The panel will further investigate the "bonding" and facilitating effects which the long history of Persian/Iranian arts and literature may have in joining the varied members of these newly-found virtual and real communities on a global level. The role of the internet in promoting democracy in Iran will also be of interest to the panel participants.
The proposed methodologies of the panel presenters vary from literary analyses to conducting surveys of Iranian populations at home and abroad.
With the immigration of a relatively large number of Iranians in the past three decades to various parts of the world, notably to Europe and especially to the United States, while the first generation immigrants have been trying to assimilate in their new societies and environments, their children have been facing the dilemma of national and cultural identity and have tried to answer questions pertaining to their own place in these societies. In regards to Iranian Americans of the second generation, the dilemma of Iranian-Americanness has been frustrating and at the same time enlightening for many members of this generation. Although in some respects it is a unique dilemma, the hybrid identity of the children of first-generation Iranian immigrants in different parts of the world, particularly North America and Europe, is not dissimilar to the hybrid identity of other immigrants when it is viewed the context of the "global village" in which we live. By examining the published writing of a number of Iranian-American university students, this paper examines the phenomenon of hybrid identities in the so-called "globalized world."
A review of Iran and America: Rekindling a Love Lost by Badi Badiozamani and Ghazal Badiozamani (Center for East-West, 2006 caused me to revisit the question of how Iranians living in the United States, non-specialists in the fields of archaeology, linguistics, history, etc. represent the heritage of their native land. A pattern illustrating the use of scholarship on Iran emerges that many people would call reductive and many would call chauvinist. The presentation analyzes the reasons behind such motivated uses of scholarship. Are they a salve for a sense of inferiority in an Iranophobic America?

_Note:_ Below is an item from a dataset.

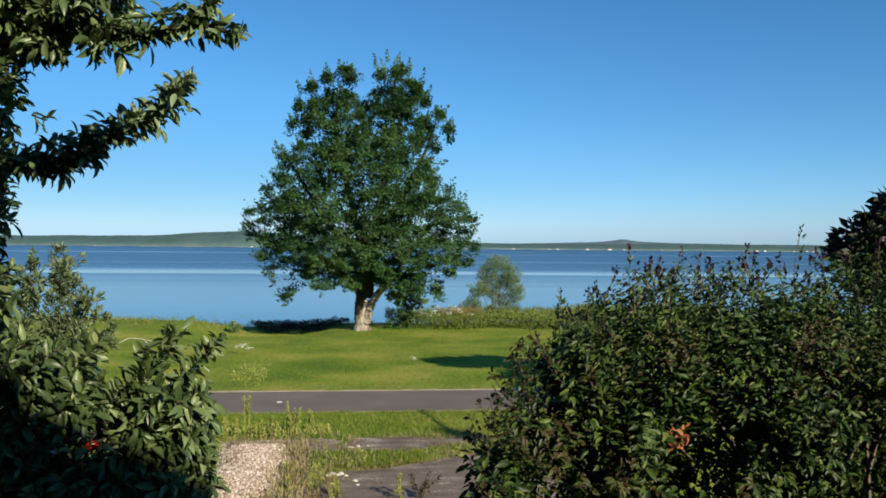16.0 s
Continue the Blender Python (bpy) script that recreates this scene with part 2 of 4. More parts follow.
def water_material():
    m = bpy.data.materials.new("bay_water")
    m.use_nodes = True
    n, l = m.node_tree.nodes, m.node_tree.links
    bsdf = n["Principled BSDF"]
    bsdf.inputs["Base Color"].default_value = (0.012, 0.034, 0.085, 1)
    bsdf.inputs["IOR"].default_value = 1.33
    geo = n.new("ShaderNodeNewGeometry")
    # wind streaks: a slick lane some way out, thin ones further off, edges broken by noise
    mp = n.new("ShaderNodeMapping")
    mp.inputs["Scale"].default_value = (0.0022, 0.012, 1.0)
    l.new(geo.outputs["Position"], mp.inputs[0])
    band = n.new("ShaderNodeTexNoise")
    band.inputs["Scale"].default_value, band.inputs["Detail"].default_value = 1.0, 4.0
    l.new(mp.outputs[0], band.inputs["Vector"])
    sep = n.new("ShaderNodeSeparateXYZ")
    l.new(geo.outputs["Position"], sep.inputs[0])
    log = n.new("ShaderNodeMath")
    log.operation = 'LOGARITHM'
    log.inputs[1].default_value = 10.0
    l.new(sep.outputs["Y"], log.inputs[0])
    shift = n.new("ShaderNodeMath")
    shift.operation = 'MULTIPLY_ADD'
    shift.inputs[1].default_value, shift.inputs[2].default_value = 0.26, -0.13
    l.new(band.outputs["Fac"], shift.inputs[0])
    dist = n.new("ShaderNodeMath")
    dist.operation = 'ADD'
    l.new(log.outputs[0], dist.inputs[0])
    l.new(shift.outputs[0], dist.inputs[1])
    norm = n.new("ShaderNodeMapRange")
    norm.inputs["From Min"].default_value, norm.inputs["From Max"].default_value = 1.8, 3.5
    l.new(dist.outputs[0], norm.inputs["Value"])
    ramp = n.new("ShaderNodeValToRGB")
    els = ramp.color_ramp.elements
    rough = [(1.8, 0.07), (2.0, 0.09), (2.2, 0.14), (2.338, 0.22), (2.352, 0.09), (2.41, 0.10), (2.47, 0.26), (2.58, 0.30), (2.61, 0.23), (2.64, 0.29), (2.90, 0.31), (2.925, 0.15), (2.955, 0.30), (3.5, 0.34)]
    els[0].position, els[0].color = 0.0, (0.07, 0.07, 0.07, 1)
    els[1].position, els[1].color = 1.0, (0.34, 0.34, 0.34, 1)
    for at, r in rough[1:-1]:
        e = els.new((at - 1.8) / 1.7)
        e.color = (r, r, r, 1)
    l.new(norm.outputs[0], ramp.inputs[0])
    # fine cat's-paws lying across the view
    mp3 = n.new("ShaderNodeMapping")
    mp3.inputs["Scale"].default_value = (0.010, 0.10, 1.0)
    l.new(geo.outputs["Position"], mp3.inputs[0])
    paws = n.new("ShaderNodeTexNoise")
    paws.inputs["Scale"].default_value, paws.inputs["Detail"].default_value = 1.0, 5.0
    l.new(mp3.outputs[0], paws.inputs["Vector"])
    swing = n.new("ShaderNodeMapRange")
    swing.inputs["From Min"].default_value, swing.inputs["From Max"].default_value = 0.3, 0.7
    swing.inputs["To Min"].default_value, swing.inputs["To Max"].default_value = 0.93, 1.06
    l.new(paws.outputs["Fac"], swing.inputs["Value"])
    ruffled = n.new("ShaderNodeMath")
    ruffled.operation = 'MULTIPLY'
    l.new(ramp.outputs[0], ruffled.inputs[0])
    l.new(swing.outputs[0], ruffled.inputs[1])
    l.new(ruffled.outputs[0], bsdf.inputs["Roughness"])
    rip = n.new("ShaderNodeTexNoise")
    rip.inputs["Scale"].default_value, rip.inputs["Detail"].default_value = 1.4, 3.0
    mp2 = n.new("ShaderNodeMapping")
    mp2.inputs["Scale"].default_value = (0.5, 1.0, 1.0)
    l.new(geo.outputs["Position"], mp2.inputs[0])
    l.new(mp2.outputs[0], rip.inputs["Vector"])
    b = n.new("ShaderNodeBump")
    b.inputs["Strength"].default_value, b.inputs["Distance"].default_value = 0.25, 0.05
    l.new(rip.outputs["Fac"], b.inputs["Height"])
    l.new(b.outputs[0], bsdf.inputs["Normal"])
    return m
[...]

Information and Communication Technologies and the Changing Identities of Iranians in the 21st Century
The distinctly different and seemingly disconnected private and public identities of many Iranians have been a prominent result of the imposition of strict Islamic rules of public conduct on the Iranian population. Now, with the global reach of the information and communication technologies (ICTs) such as the internet facilitating the emergence of virtual communities and cyber identities, the Iranians at home and abroad have had the opportunity to assume yet a new identity while traversing the global internet community.
This paper is an attempt to empirically study the nature and the effects of the cyber networking communities in Iran; and to investigate the effects of newly-found online hybrid identities in shaping the views and outlooks of the Iranians. The extent to which such altered and newly-found identities help to accelerate the pace of social change in Iran is of particular concern in this study.
The selected research methodologies for this study are survey research and participant observation.
The arts of the broadly constructed Iranian world--literature, music, visual arts and performance--have long been the civilizational glue that has held members of the Persian speaking world together. In a real sense the arts have transcended religion, ethnicity, political differences and national boundaries to create a common Persian heritage. In this paper I will examine the core strengths of Persian arts, showing how they are rooted in a common ideology of contrast between the spiritual "inside" and the secular "outside." Both must be present for art to exist, and a core of cultural understanding must be shared by members of society in order for these expressions of the human spirit to form a common Iranian identity.
This paper explores the contested meanings of the 2009 post-election protests in Iran among different generations of diasporic Iranians online and in North America, as they articulate their Iranian identities. Ethnographic material discussed include interviews with Iranians about their response to the protests in Iran and their decisions on whether or not to participate in diasporic post-election related events and participant observation at various demonstrations. The Iranians interviewed in this study felt a large discrepancy between how they were being represented as Iranians, and their own lived experience of "being Iranian." Related to this, I found that struggles over representing "Iran," or speaking on behalf of/for Iranians, are not struggles within communities or between communities, but a struggle to define community itself--a position from which to make political claims.
In my interviews with these actors, it became clear to me that what "Iran" represented on a global scale mattered immensely to their own sense of being Iranian, and related to this, the question of who has the authority to represent Iran globally was a central concern. The history of Iran-U.S. relations was always in the background of these encounters, as was the awareness of Iran as always already globally signified. Actors who are attempting to define a political ground from which to speak always find that pre-existing claims community efface rather than augment their subject position. Therefore, they are constantly engaged in an attempt to define community "on their own terms." But this process always involves responding to existing representations. In this essay I argue that the struggle over representation is not simply a question of contesting pre-existing global images of "Iran," or already-constituted subjects to whom they matter, but is itself implicated in claims to community. In forging communities that refuse the pre-existing subject positions, participants stake a space from which they can make political claims.